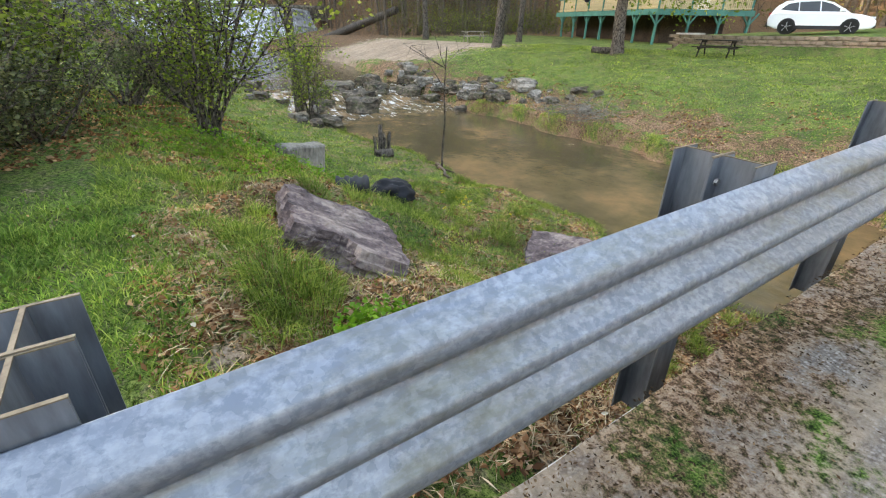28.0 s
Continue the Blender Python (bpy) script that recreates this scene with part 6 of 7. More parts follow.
for _k, (_x, _y, _l, _r, _a, _pale, _lab) in enumerate((
        (8.78, -16.95, 0.32, 0.012, -30, 0, "dark forked twig on the sandy shoulder"), (9.70, -16.92, 0.15, 0.028, 10, 1, "short lichen-covered branch piece in the lawn"),
        (10.1, -16.12, 0.25, 0.012, 20, 0, "thin brown twig in the lawn"), (9.5, -16.4, 0.32, 0.010, -50, 1, "thin pale twig in the lawn"), (9.62, -15.8, 0.5, 0.009, -60, 0, "long thin twig in the lawn"),
        (11.17, -19.02, 0.30, 0.024, 70, 1, "lichen-grey fallen branch in the lawn"), (11.74, -18.08, 0.44, 0.018, -10, 1, "lichen-grey fallen branch in the lawn"), (11.60, -17.98, 0.26, 0.012, 25, 1, "thin grey twig in the lawn"), (11.15, -20.46, 0.17, 0.028, 5, 0, "short dark branch piece in the lawn"),
        (11.33, -19.77, 0.13, 0.016, -30, 0, "short dark twig in the lawn"), (11.62, -19.75, 0.34, 0.010, -50, 0, "thin twig in the lawn"), (9.55, -12.2, 0.9, 0.009, 55, 0, "long thin twig along the lawn's edge"), (9.9, -13.4, 0.7, 0.010, -55, 0, "long thin twig along the lawn's edge"),
        (0.32, -5.2, 0.17, 0.008, 20, 0, "small dark twig on the gritty road edge"), (0.10, -5.22, 0.11, 0.009, 40, 0, "small dark twig on the gritty road edge"), (0.36, -4.96, 0.16, 0.007, 50, 0, "small dark twig on the gritty road edge"),
        (-0.14, -6.12, 0.34, 0.034, 38, 0, "thick dark broken stick on the sandy road edge"), (-0.4, -3.2, 0.18, 0.010, -30, 0, "small dark twig on the gritty road edge"), (-0.1, -2.9, 0.16, 0.008, 70, 0, "small dark twig on the gritty road edge"),
        (0.45, -9.2, 0.26, 0.008, 25, 0, "thin stick on the sandy road edge"), (0.2, -7.4, 0.2, 0.008, 70, 0, "thin stick on the sandy road edge"),
        (-2.0, 3.35, 0.7, 0.022, 140, 1, "bleached branch on the bank below the rail"), (-2.15, 3.0, 0.45, 0.014, 100, 1, "bleached branch on the bank below the rail"), (-2.0, 1.0, 0.9, 0.012, 95, 1, "pale bent stick standing in the weeds"),
        (-5.3, 7.5, 0.7, 0.02, 160, 1, "pale branch at the water's edge"), (-4.2, 6.9, 0.5, 0.008, 30, 1, "thin stick lying over the boulder slab"), (-9.9, 7.1, 1.3, 0.06, -20, 0, "water-worn log at the foot of the sapling"),
        (12.9, -29.5, 0.3, 0.008, 15, 0, "thin twig on the patchy verge"), (14.5, -31.9, 0.14, 0.012, -20, 1, "pale wood chip on bare soil"), (14.4, -31.8, 0.12, 0.012, 60, 1, "pale wood chip on bare soil"), (12.2, -30.2, 0.4, 0.012, 0, 0, "dark twig on the sandy shoulder"),
        (8.9, -11.6, 0.5, 0.012, 40, 0, "dark twig among the leaf litter"), (8.7, -10.8, 0.6, 0.012, 10, 0, "dark twig among the leaf litter"), (8.8, -9.6, 0.45, 0.014, -20, 0, "dark twig among the leaf litter"), (8.5, -8.3, 0.5, 0.012, 70, 0, "dark twig among the leaf litter"))):
    stick(400 + _k, _x, _y, _l, _r * (0.62 if _l < 1 else 1), _a, M_STICK_PALE if _pale else M_STICK, _lab)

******

## EXERCISE PROMPT:
Transcribe the listing in full. Omit the pictures and keep every line exact.

## FINAL RESULT:
28.0 s
Continue the Blender Python (bpy) script that recreates this scene with part 6 of 7. More parts follow.
for _k, (_x, _y, _l, _r, _a, _pale, _lab) in enumerate((
        (8.78, -16.95, 0.32, 0.012, -30, 0, "dark forked twig on the sandy shoulder"), (9.70, -16.92, 0.15, 0.028, 10, 1, "short lichen-covered branch piece in the lawn"),
        (10.1, -16.12, 0.25, 0.012, 20, 0, "thin brown twig in the lawn"), (9.5, -16.4, 0.32, 0.010, -50, 1, "thin pale twig in the lawn"), (9.62, -15.8, 0.5, 0.009, -60, 0, "long thin twig in the lawn"),
        (11.17, -19.02, 0.30, 0.024, 70, 1, "lichen-grey fallen branch in the lawn"), (11.74, -18.08, 0.44, 0.018, -10, 1, "lichen-grey fallen branch in the lawn"), (11.60, -17.98, 0.26, 0.012, 25, 1, "thin grey twig in the lawn"), (11.15, -20.46, 0.17, 0.028, 5, 0, "short dark branch piece in the lawn"),
        (11.33, -19.77, 0.13, 0.016, -30, 0, "short dark twig in the lawn"), (11.62, -19.75, 0.34, 0.010, -50, 0, "thin twig in the lawn"), (9.55, -12.2, 0.9, 0.009, 55, 0, "long thin twig along the lawn's edge"), (9.9, -13.4, 0.7, 0.010, -55, 0, "long thin twig along the lawn's edge"),
        (0.32, -5.2, 0.17, 0.008, 20, 0, "small dark twig on the gritty road edge"), (0.10, -5.22, 0.11, 0.009, 40, 0, "small dark twig on the gritty road edge"), (0.36, -4.96, 0.16, 0.007, 50, 0, "small dark twig on the gritty road edge"),
        (-0.14, -6.12, 0.34, 0.034, 38, 0, "thick dark broken stick on the sandy road edge"), (-0.4, -3.2, 0.18, 0.010, -30, 0, "small dark twig on the gritty road edge"), (-0.1, -2.9, 0.16, 0.008, 70, 0, "small dark twig on the gritty road edge"),
        (0.45, -9.2, 0.26, 0.008, 25, 0, "thin stick on the sandy road edge"), (0.2, -7.4, 0.2, 0.008, 70, 0, "thin stick on the sandy road edge"),
        (-2.0, 3.35, 0.7, 0.022, 140, 1, "bleached branch on the bank below the rail"), (-2.15, 3.0, 0.45, 0.014, 100, 1, "bleached branch on the bank below the rail"), (-2.0, 1.0, 0.9, 0.012, 95, 1, "pale bent stick standing in the weeds"),
        (-5.3, 7.5, 0.7, 0.02, 160, 1, "pale branch at the water's edge"), (-4.2, 6.9, 0.5, 0.008, 30, 1, "thin stick lying over the boulder slab"), (-9.9, 7.1, 1.3, 0.06, -20, 0, "water-worn log at the foot of the sapling"),
        (12.9, -29.5, 0.3, 0.008, 15, 0, "thin twig on the patchy verge"), (14.5, -31.9, 0.14, 0.012, -20, 1, "pale wood chip on bare soil"), (14.4, -31.8, 0.12, 0.012, 60, 1, "pale wood chip on bare soil"), (12.2, -30.2, 0.4, 0.012, 0, 0, "dark twig on the sandy shoulder"),
        (8.9, -11.6, 0.5, 0.012, 40, 0, "dark twig among the leaf litter"), (8.7, -10.8, 0.6, 0.012, 10, 0, "dark twig among the leaf litter"), (8.8, -9.6, 0.45, 0.014, -20, 0, "dark twig among the leaf litter"), (8.5, -8.3, 0.5, 0.012, 70, 0, "dark twig among the leaf litter"))):
    stick(400 + _k, _x, _y, _l, _r * (0.62 if _l < 1 else 1), _a, M_STICK_PALE if _pale else M_STICK, _lab)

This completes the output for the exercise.